## Exercise directions
Reproduce the full listing below unchanged, apart from the pictures.

## Supplied information
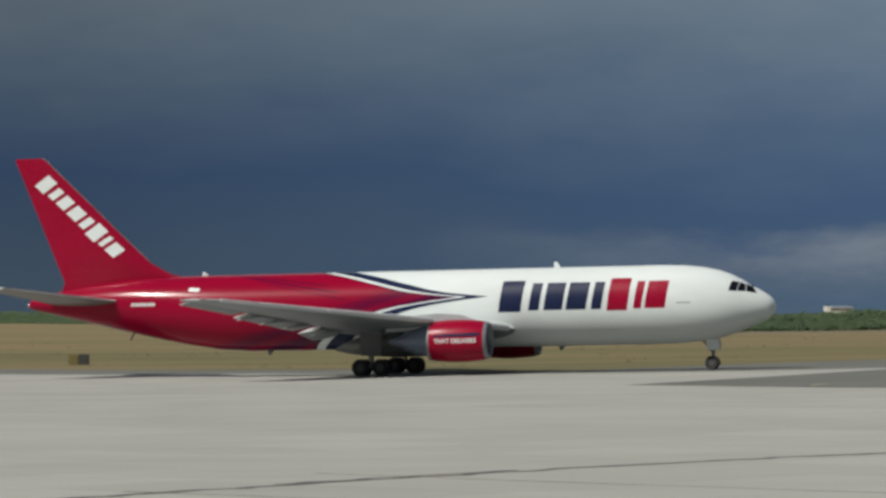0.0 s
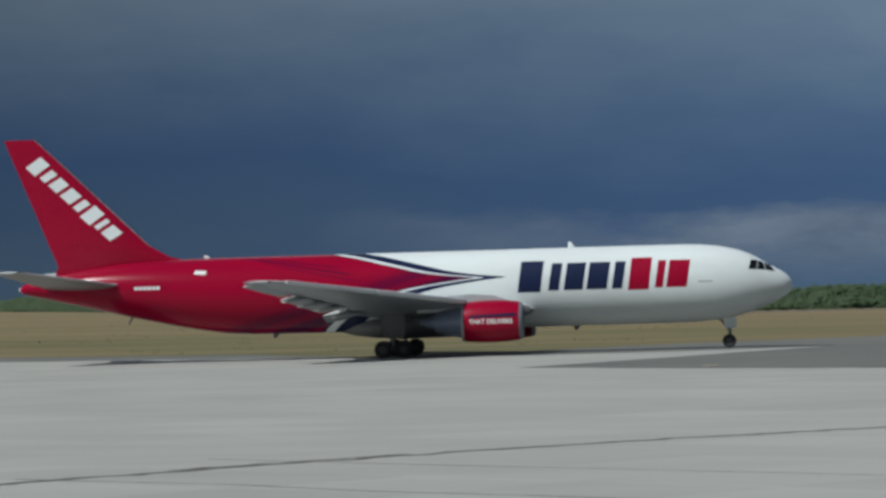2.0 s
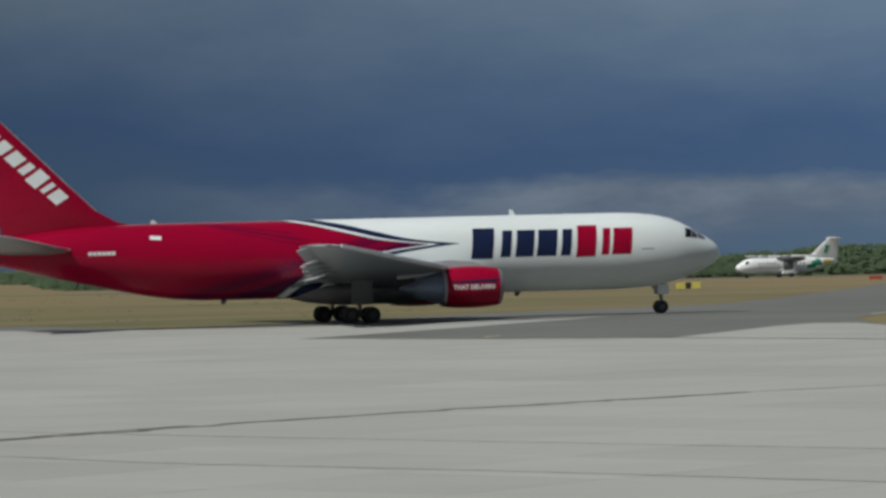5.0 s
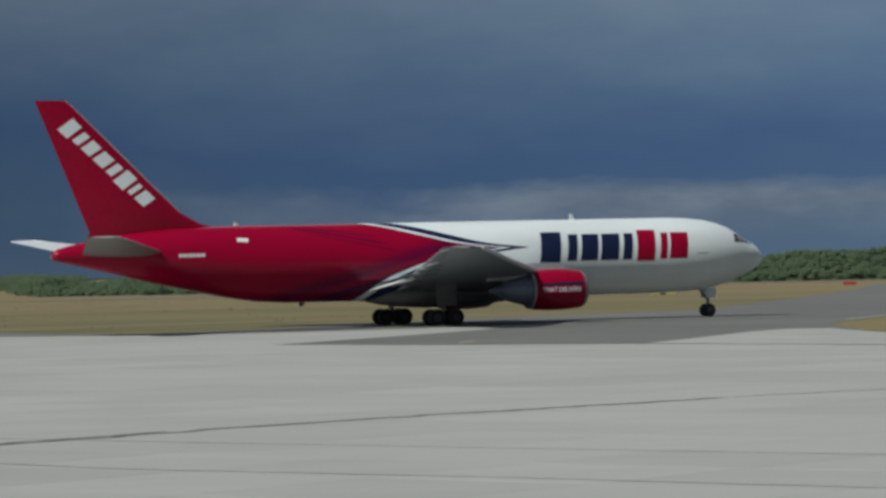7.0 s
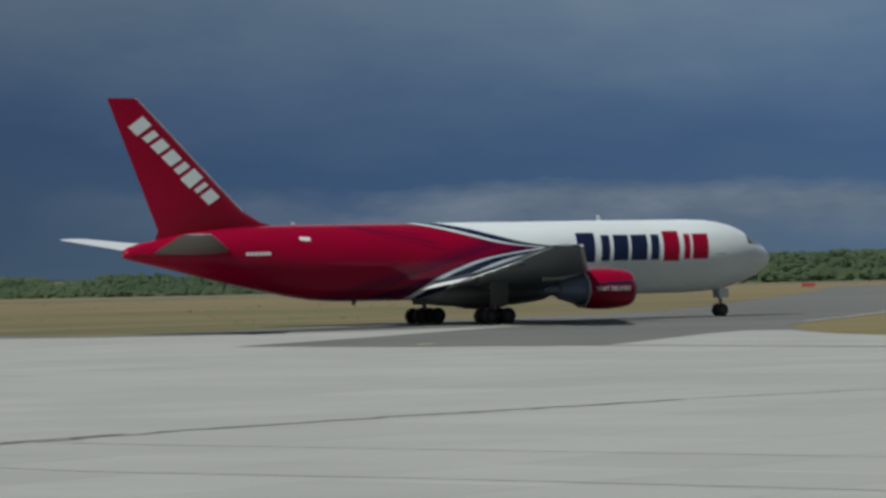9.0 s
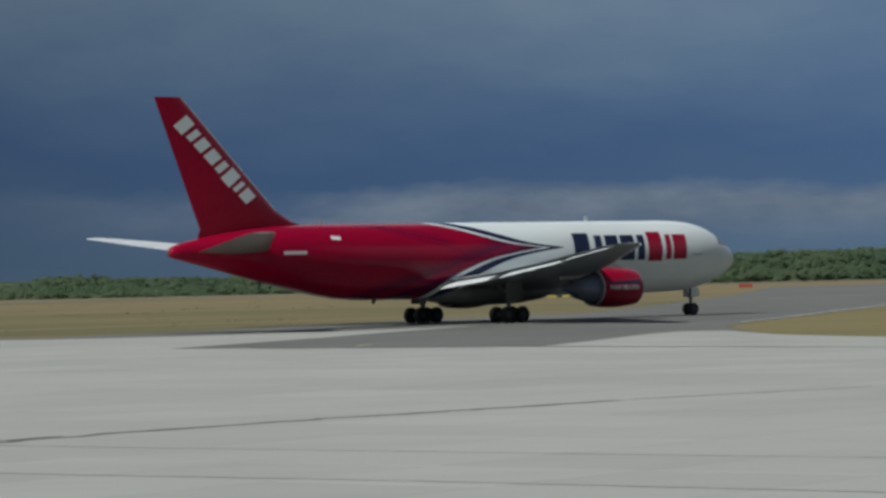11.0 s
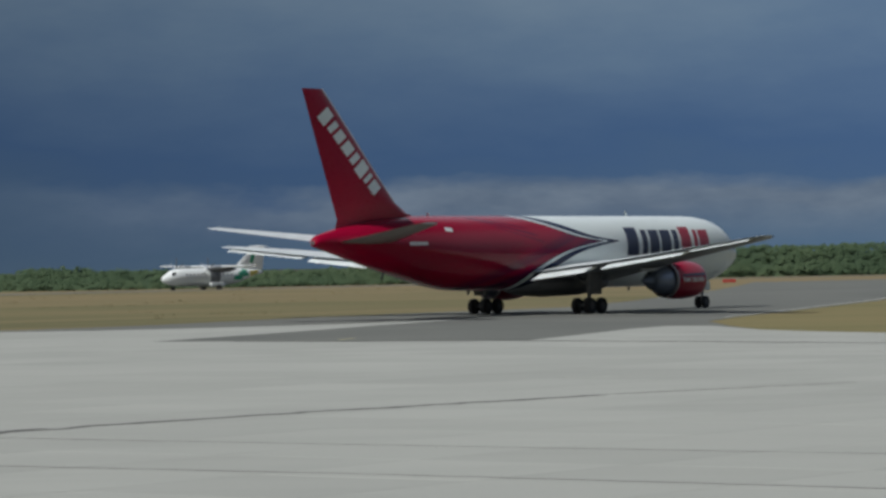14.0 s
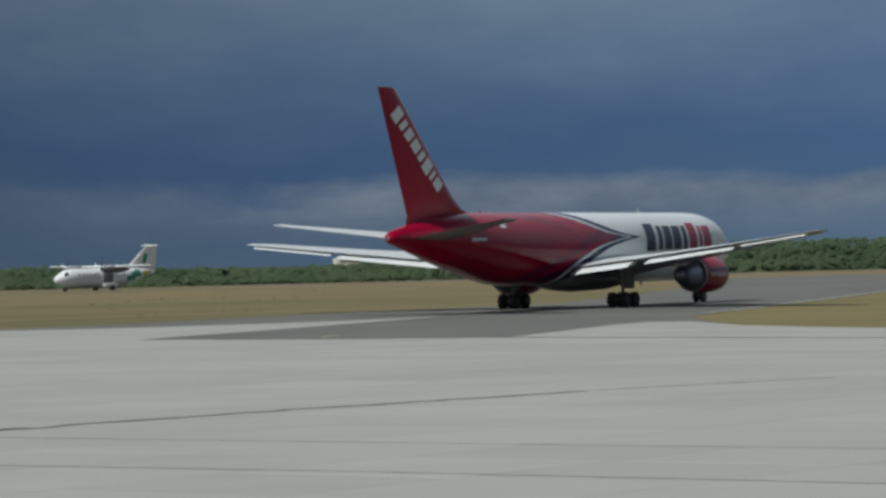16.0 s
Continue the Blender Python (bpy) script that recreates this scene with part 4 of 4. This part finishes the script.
# ---- what moves ----
# seconds, x, y of the main wheels' middle, heading (degrees)
AIRCRAFT_ROWS = [
    (0.0, -29.55, 247.07, -7.67),
    (0.5, -27.40, 246.83, -5.99),
    (1.0, -25.34, 246.65, -4.23),
    (1.5, -23.27, 246.53, -2.19),
    (2.0, -21.25, 246.48, -0.10),
    (2.5, -19.16, 246.52, 2.03),
    (3.0, -17.19, 246.64, 4.24),
    (3.5, -15.28, 246.81, 6.56),
    (4.0, -13.50, 247.04, 9.05),
    (4.2, -12.79, 247.16, 10.05),
    (6.3, -5.42, 249.00, 20.30),
    (6.5, -4.78, 249.22, 21.17),
    (7.0, -3.24, 249.82, 23.18),
    (7.5, -1.67, 250.48, 25.20),
    (8.0, -0.19, 251.18, 27.23),
    (8.5, 1.24, 251.91, 29.22),
    (9.0, 2.60, 252.68, 31.31),
    (9.5, 3.84, 253.44, 33.39),
    (9.7, 4.33, 253.76, 34.23),
    (11.8, 9.43, 257.61, 43.10),
    (12.0, 9.86, 258.00, 43.93),
    (12.5, 10.99, 259.10, 46.08),
    (13.0, 12.11, 260.26, 48.07),
    (13.5, 13.18, 261.46, 50.08),
    (14.0, 14.22, 262.71, 52.06),
    (14.5, 15.21, 264.00, 53.78),
    (15.0, 16.15, 265.33, 55.32),
    (15.5, 17.16, 266.81, 56.79),
    (16.0, 18.26, 268.47, 58.29),
]


def along(t):
    rows = AIRCRAFT_ROWS
    for a, b in zip(rows, rows[1:]):
        if a[0] <= t <= b[0]:
            f = (t - a[0]) / (b[0] - a[0])
            return [p + (q - p) * f for p, q in zip(a[1:], b[1:])]
    return list(rows[-1][1:])


def motions():
    rows = []
    for t, x, y, h in AIRCRAFT_ROWS:
        # main and nose wheels both stand on the pavement
        z1 = lie(x, y)
        z2 = lie(x + 22.76 * math.cos(radians(h)), y + 22.76 * math.sin(radians(h)))
        rows.append((t, pose(x, y, z1, 0, -math.degrees((z2 - z1) / 22.76), h)))
    walk(cargo_aircraft, rows)
    times = [round(i * 4 / 30, 4) for i in range(121)]
    rolled, last = [0.0], along(0)
    for t in times[1:]:
        now = along(t)
        rolled.append(rolled[-1] + math.hypot(now[0] - last[0], now[1] - last[1]))
        last = now
    for w, (x, y, z), r in cargo_wheels:
        walk(w, [(t, pose(x, y, z, 0, math.degrees(d / r), 0)) for t, d in zip(times, rolled)])
    roll = [(0.0, 101.5, 706, 207), (4.0, 65.6, 688, 209), (6.3, 45.2, 676, 210), (9.0, 20.5, 657.5, 214), (12.0, -8.0, 632.5, 221), (13.0, -15.6, 624, 222.5),
            (14.0, -22.8, 615.8, 224), (16.0, -37.1, 600, 227)]
    walk(turboprop, [(t, pose(x, y, -0.05, 0, 0, h)) for t, x, y, h in roll])
    for p, (x, y, z) in turboprop_props:
        walk(p, [(i * 0.1, pose(x, y, z, i * 66, 0, 0)) for i in range(161)])


motions()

## Task result
0.0 s
2.0 s
5.0 s
7.0 s
9.0 s
11.0 s
14.0 s
16.0 s
Continue the Blender Python (bpy) script that recreates this scene with part 4 of 4. This part finishes the script.
# ---- what moves ----
# seconds, x, y of the main wheels' middle, heading (degrees)
AIRCRAFT_ROWS = [
    (0.0, -29.55, 247.07, -7.67),
    (0.5, -27.40, 246.83, -5.99),
    (1.0, -25.34, 246.65, -4.23),
    (1.5, -23.27, 246.53, -2.19),
    (2.0, -21.25, 246.48, -0.10),
    (2.5, -19.16, 246.52, 2.03),
    (3.0, -17.19, 246.64, 4.24),
    (3.5, -15.28, 246.81, 6.56),
    (4.0, -13.50, 247.04, 9.05),
    (4.2, -12.79, 247.16, 10.05),
    (6.3, -5.42, 249.00, 20.30),
    (6.5, -4.78, 249.22, 21.17),
    (7.0, -3.24, 249.82, 23.18),
    (7.5, -1.67, 250.48, 25.20),
    (8.0, -0.19, 251.18, 27.23),
    (8.5, 1.24, 251.91, 29.22),
    (9.0, 2.60, 252.68, 31.31),
    (9.5, 3.84, 253.44, 33.39),
    (9.7, 4.33, 253.76, 34.23),
    (11.8, 9.43, 257.61, 43.10),
    (12.0, 9.86, 258.00, 43.93),
    (12.5, 10.99, 259.10, 46.08),
    (13.0, 12.11, 260.26, 48.07),
    (13.5, 13.18, 261.46, 50.08),
    (14.0, 14.22, 262.71, 52.06),
    (14.5, 15.21, 264.00, 53.78),
    (15.0, 16.15, 265.33, 55.32),
    (15.5, 17.16, 266.81, 56.79),
    (16.0, 18.26, 268.47, 58.29),
]


def along(t):
    rows = AIRCRAFT_ROWS
    for a, b in zip(rows, rows[1:]):
        if a[0] <= t <= b[0]:
            f = (t - a[0]) / (b[0] - a[0])
            return [p + (q - p) * f for p, q in zip(a[1:], b[1:])]
    return list(rows[-1][1:])


def motions():
    rows = []
    for t, x, y, h in AIRCRAFT_ROWS:
        # main and nose wheels both stand on the pavement
        z1 = lie(x, y)
        z2 = lie(x + 22.76 * math.cos(radians(h)), y + 22.76 * math.sin(radians(h)))
        rows.append((t, pose(x, y, z1, 0, -math.degrees((z2 - z1) / 22.76), h)))
    walk(cargo_aircraft, rows)
    times = [round(i * 4 / 30, 4) for i in range(121)]
    rolled, last = [0.0], along(0)
    for t in times[1:]:
        now = along(t)
        rolled.append(rolled[-1] + math.hypot(now[0] - last[0], now[1] - last[1]))
        last = now
    for w, (x, y, z), r in cargo_wheels:
        walk(w, [(t, pose(x, y, z, 0, math.degrees(d / r), 0)) for t, d in zip(times, rolled)])
    roll = [(0.0, 101.5, 706, 207), (4.0, 65.6, 688, 209), (6.3, 45.2, 676, 210), (9.0, 20.5, 657.5, 214), (12.0, -8.0, 632.5, 221), (13.0, -15.6, 624, 222.5),
            (14.0, -22.8, 615.8, 224), (16.0, -37.1, 600, 227)]
    walk(turboprop, [(t, pose(x, y, -0.05, 0, 0, h)) for t, x, y, h in roll])
    for p, (x, y, z) in turboprop_props:
        walk(p, [(i * 0.1, pose(x, y, z, i * 66, 0, 0)) for i in range(161)])


motions()